Could you transcribe the material below exactly, without leaving out a single line?

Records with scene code
----

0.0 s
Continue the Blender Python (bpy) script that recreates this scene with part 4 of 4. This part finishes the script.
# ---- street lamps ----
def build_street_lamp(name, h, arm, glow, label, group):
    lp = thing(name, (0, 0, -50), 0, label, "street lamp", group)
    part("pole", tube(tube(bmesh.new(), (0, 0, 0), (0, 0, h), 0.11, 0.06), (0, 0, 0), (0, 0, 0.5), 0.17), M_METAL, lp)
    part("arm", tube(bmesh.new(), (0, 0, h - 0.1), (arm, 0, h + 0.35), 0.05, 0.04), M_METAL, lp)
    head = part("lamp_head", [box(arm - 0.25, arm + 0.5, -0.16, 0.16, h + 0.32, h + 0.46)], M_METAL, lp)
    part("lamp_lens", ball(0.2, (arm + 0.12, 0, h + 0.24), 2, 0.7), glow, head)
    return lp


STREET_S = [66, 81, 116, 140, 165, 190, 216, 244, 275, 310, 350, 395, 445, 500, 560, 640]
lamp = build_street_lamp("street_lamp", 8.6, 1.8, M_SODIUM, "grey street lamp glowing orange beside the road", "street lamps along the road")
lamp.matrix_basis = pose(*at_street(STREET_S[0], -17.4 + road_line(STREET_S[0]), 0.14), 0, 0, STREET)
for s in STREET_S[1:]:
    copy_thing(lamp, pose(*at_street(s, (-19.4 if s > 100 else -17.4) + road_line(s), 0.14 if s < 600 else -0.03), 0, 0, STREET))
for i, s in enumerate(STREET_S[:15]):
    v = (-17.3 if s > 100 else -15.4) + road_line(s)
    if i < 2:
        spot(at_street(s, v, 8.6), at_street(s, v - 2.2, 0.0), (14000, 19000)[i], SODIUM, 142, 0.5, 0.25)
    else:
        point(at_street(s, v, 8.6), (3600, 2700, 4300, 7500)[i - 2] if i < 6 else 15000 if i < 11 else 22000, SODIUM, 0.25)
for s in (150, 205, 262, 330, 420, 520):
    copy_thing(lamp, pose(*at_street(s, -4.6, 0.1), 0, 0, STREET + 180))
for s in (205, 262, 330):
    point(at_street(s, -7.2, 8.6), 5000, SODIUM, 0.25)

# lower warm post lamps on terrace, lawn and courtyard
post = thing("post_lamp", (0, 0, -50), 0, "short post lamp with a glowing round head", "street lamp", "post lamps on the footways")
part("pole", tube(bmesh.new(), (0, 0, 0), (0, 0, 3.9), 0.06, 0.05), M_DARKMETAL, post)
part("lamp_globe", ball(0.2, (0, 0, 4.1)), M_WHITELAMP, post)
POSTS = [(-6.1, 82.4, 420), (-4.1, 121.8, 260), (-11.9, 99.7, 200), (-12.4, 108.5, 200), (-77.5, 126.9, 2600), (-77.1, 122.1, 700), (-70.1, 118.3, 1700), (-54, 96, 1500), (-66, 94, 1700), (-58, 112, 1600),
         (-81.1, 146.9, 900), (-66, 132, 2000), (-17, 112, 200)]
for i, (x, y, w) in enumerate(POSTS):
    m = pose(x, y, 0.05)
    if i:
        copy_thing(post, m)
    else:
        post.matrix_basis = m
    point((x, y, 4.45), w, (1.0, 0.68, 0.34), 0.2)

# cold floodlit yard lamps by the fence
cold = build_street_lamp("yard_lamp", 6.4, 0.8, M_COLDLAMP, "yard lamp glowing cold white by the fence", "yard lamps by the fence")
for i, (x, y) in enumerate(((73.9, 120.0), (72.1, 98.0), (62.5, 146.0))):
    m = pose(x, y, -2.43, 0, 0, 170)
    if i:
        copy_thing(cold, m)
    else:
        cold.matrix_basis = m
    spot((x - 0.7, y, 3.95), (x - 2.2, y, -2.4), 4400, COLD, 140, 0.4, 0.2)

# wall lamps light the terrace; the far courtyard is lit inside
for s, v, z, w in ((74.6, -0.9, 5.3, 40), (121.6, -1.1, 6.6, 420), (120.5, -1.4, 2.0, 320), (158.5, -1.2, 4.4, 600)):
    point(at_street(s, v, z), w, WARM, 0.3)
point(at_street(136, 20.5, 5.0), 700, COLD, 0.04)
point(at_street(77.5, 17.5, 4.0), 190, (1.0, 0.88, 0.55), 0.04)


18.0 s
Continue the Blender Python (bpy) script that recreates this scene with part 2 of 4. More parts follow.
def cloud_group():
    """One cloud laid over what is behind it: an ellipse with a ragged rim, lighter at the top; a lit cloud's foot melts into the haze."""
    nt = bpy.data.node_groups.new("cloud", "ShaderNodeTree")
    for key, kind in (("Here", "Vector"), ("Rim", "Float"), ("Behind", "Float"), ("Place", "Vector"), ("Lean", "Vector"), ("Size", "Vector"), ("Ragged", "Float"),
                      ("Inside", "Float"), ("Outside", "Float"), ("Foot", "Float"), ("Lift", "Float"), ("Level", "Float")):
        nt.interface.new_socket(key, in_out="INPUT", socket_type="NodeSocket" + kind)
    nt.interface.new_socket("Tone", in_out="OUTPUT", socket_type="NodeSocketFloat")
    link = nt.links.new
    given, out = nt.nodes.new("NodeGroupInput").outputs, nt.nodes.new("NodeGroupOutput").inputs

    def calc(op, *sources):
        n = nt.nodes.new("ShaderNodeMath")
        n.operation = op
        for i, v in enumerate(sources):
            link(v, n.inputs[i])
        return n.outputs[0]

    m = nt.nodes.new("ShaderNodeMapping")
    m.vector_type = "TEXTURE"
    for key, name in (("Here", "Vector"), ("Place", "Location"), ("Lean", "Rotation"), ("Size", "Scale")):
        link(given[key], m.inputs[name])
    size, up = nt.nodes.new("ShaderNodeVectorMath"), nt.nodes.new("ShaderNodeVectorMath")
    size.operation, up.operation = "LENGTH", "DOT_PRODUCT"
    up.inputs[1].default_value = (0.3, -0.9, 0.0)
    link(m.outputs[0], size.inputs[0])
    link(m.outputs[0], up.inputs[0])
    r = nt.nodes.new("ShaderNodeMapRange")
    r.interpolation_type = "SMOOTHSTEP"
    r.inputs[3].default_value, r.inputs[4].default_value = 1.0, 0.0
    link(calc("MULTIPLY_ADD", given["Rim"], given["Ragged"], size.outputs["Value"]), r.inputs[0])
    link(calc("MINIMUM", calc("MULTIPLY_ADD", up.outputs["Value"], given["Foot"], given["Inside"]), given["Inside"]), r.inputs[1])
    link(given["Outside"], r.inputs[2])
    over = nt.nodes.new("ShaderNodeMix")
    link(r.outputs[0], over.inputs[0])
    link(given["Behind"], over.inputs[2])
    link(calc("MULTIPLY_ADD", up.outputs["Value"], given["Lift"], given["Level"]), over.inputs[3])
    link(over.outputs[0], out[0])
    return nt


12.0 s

----

**TASK RESULT:**
0.0 s
Continue the Blender Python (bpy) script that recreates this scene with part 4 of 4. This part finishes the script.
# ---- street lamps ----
def build_street_lamp(name, h, arm, glow, label, group):
    lp = thing(name, (0, 0, -50), 0, label, "street lamp", group)
    part("pole", tube(tube(bmesh.new(), (0, 0, 0), (0, 0, h), 0.11, 0.06), (0, 0, 0), (0, 0, 0.5), 0.17), M_METAL, lp)
    part("arm", tube(bmesh.new(), (0, 0, h - 0.1), (arm, 0, h + 0.35), 0.05, 0.04), M_METAL, lp)
    head = part("lamp_head", [box(arm - 0.25, arm + 0.5, -0.16, 0.16, h + 0.32, h + 0.46)], M_METAL, lp)
    part("lamp_lens", ball(0.2, (arm + 0.12, 0, h + 0.24), 2, 0.7), glow, head)
    return lp


STREET_S = [66, 81, 116, 140, 165, 190, 216, 244, 275, 310, 350, 395, 445, 500, 560, 640]
lamp = build_street_lamp("street_lamp", 8.6, 1.8, M_SODIUM, "grey street lamp glowing orange beside the road", "street lamps along the road")
lamp.matrix_basis = pose(*at_street(STREET_S[0], -17.4 + road_line(STREET_S[0]), 0.14), 0, 0, STREET)
for s in STREET_S[1:]:
    copy_thing(lamp, pose(*at_street(s, (-19.4 if s > 100 else -17.4) + road_line(s), 0.14 if s < 600 else -0.03), 0, 0, STREET))
for i, s in enumerate(STREET_S[:15]):
    v = (-17.3 if s > 100 else -15.4) + road_line(s)
    if i < 2:
        spot(at_street(s, v, 8.6), at_street(s, v - 2.2, 0.0), (14000, 19000)[i], SODIUM, 142, 0.5, 0.25)
    else:
        point(at_street(s, v, 8.6), (3600, 2700, 4300, 7500)[i - 2] if i < 6 else 15000 if i < 11 else 22000, SODIUM, 0.25)
for s in (150, 205, 262, 330, 420, 520):
    copy_thing(lamp, pose(*at_street(s, -4.6, 0.1), 0, 0, STREET + 180))
for s in (205, 262, 330):
    point(at_street(s, -7.2, 8.6), 5000, SODIUM, 0.25)

# lower warm post lamps on terrace, lawn and courtyard
post = thing("post_lamp", (0, 0, -50), 0, "short post lamp with a glowing round head", "street lamp", "post lamps on the footways")
part("pole", tube(bmesh.new(), (0, 0, 0), (0, 0, 3.9), 0.06, 0.05), M_DARKMETAL, post)
part("lamp_globe", ball(0.2, (0, 0, 4.1)), M_WHITELAMP, post)
POSTS = [(-6.1, 82.4, 420), (-4.1, 121.8, 260), (-11.9, 99.7, 200), (-12.4, 108.5, 200), (-77.5, 126.9, 2600), (-77.1, 122.1, 700), (-70.1, 118.3, 1700), (-54, 96, 1500), (-66, 94, 1700), (-58, 112, 1600),
         (-81.1, 146.9, 900), (-66, 132, 2000), (-17, 112, 200)]
for i, (x, y, w) in enumerate(POSTS):
    m = pose(x, y, 0.05)
    if i:
        copy_thing(post, m)
    else:
        post.matrix_basis = m
    point((x, y, 4.45), w, (1.0, 0.68, 0.34), 0.2)

# cold floodlit yard lamps by the fence
cold = build_street_lamp("yard_lamp", 6.4, 0.8, M_COLDLAMP, "yard lamp glowing cold white by the fence", "yard lamps by the fence")
for i, (x, y) in enumerate(((73.9, 120.0), (72.1, 98.0), (62.5, 146.0))):
    m = pose(x, y, -2.43, 0, 0, 170)
    if i:
        copy_thing(cold, m)
    else:
        cold.matrix_basis = m
    spot((x - 0.7, y, 3.95), (x - 2.2, y, -2.4), 4400, COLD, 140, 0.4, 0.2)

# wall lamps light the terrace; the far courtyard is lit inside
for s, v, z, w in ((74.6, -0.9, 5.3, 40), (121.6, -1.1, 6.6, 420), (120.5, -1.4, 2.0, 320), (158.5, -1.2, 4.4, 600)):
    point(at_street(s, v, z), w, WARM, 0.3)
point(at_street(136, 20.5, 5.0), 700, COLD, 0.04)
point(at_street(77.5, 17.5, 4.0), 190, (1.0, 0.88, 0.55), 0.04)


18.0 s
Continue the Blender Python (bpy) script that recreates this scene with part 2 of 4. More parts follow.
def cloud_group():
    """One cloud laid over what is behind it: an ellipse with a ragged rim, lighter at the top; a lit cloud's foot melts into the haze."""
    nt = bpy.data.node_groups.new("cloud", "ShaderNodeTree")
    for key, kind in (("Here", "Vector"), ("Rim", "Float"), ("Behind", "Float"), ("Place", "Vector"), ("Lean", "Vector"), ("Size", "Vector"), ("Ragged", "Float"),
                      ("Inside", "Float"), ("Outside", "Float"), ("Foot", "Float"), ("Lift", "Float"), ("Level", "Float")):
        nt.interface.new_socket(key, in_out="INPUT", socket_type="NodeSocket" + kind)
    nt.interface.new_socket("Tone", in_out="OUTPUT", socket_type="NodeSocketFloat")
    link = nt.links.new
    given, out = nt.nodes.new("NodeGroupInput").outputs, nt.nodes.new("NodeGroupOutput").inputs

    def calc(op, *sources):
        n = nt.nodes.new("ShaderNodeMath")
        n.operation = op
        for i, v in enumerate(sources):
            link(v, n.inputs[i])
        return n.outputs[0]

    m = nt.nodes.new("ShaderNodeMapping")
    m.vector_type = "TEXTURE"
    for key, name in (("Here", "Vector"), ("Place", "Location"), ("Lean", "Rotation"), ("Size", "Scale")):
        link(given[key], m.inputs[name])
    size, up = nt.nodes.new("ShaderNodeVectorMath"), nt.nodes.new("ShaderNodeVectorMath")
    size.operation, up.operation = "LENGTH", "DOT_PRODUCT"
    up.inputs[1].default_value = (0.3, -0.9, 0.0)
    link(m.outputs[0], size.inputs[0])
    link(m.outputs[0], up.inputs[0])
    r = nt.nodes.new("ShaderNodeMapRange")
    r.interpolation_type = "SMOOTHSTEP"
    r.inputs[3].default_value, r.inputs[4].default_value = 1.0, 0.0
    link(calc("MULTIPLY_ADD", given["Rim"], given["Ragged"], size.outputs["Value"]), r.inputs[0])
    link(calc("MINIMUM", calc("MULTIPLY_ADD", up.outputs["Value"], given["Foot"], given["Inside"]), given["Inside"]), r.inputs[1])
    link(given["Outside"], r.inputs[2])
    over = nt.nodes.new("ShaderNodeMix")
    link(r.outputs[0], over.inputs[0])
    link(given["Behind"], over.inputs[2])
    link(calc("MULTIPLY_ADD", up.outputs["Value"], given["Lift"], given["Level"]), over.inputs[3])
    link(over.outputs[0], out[0])
    return nt


12.0 s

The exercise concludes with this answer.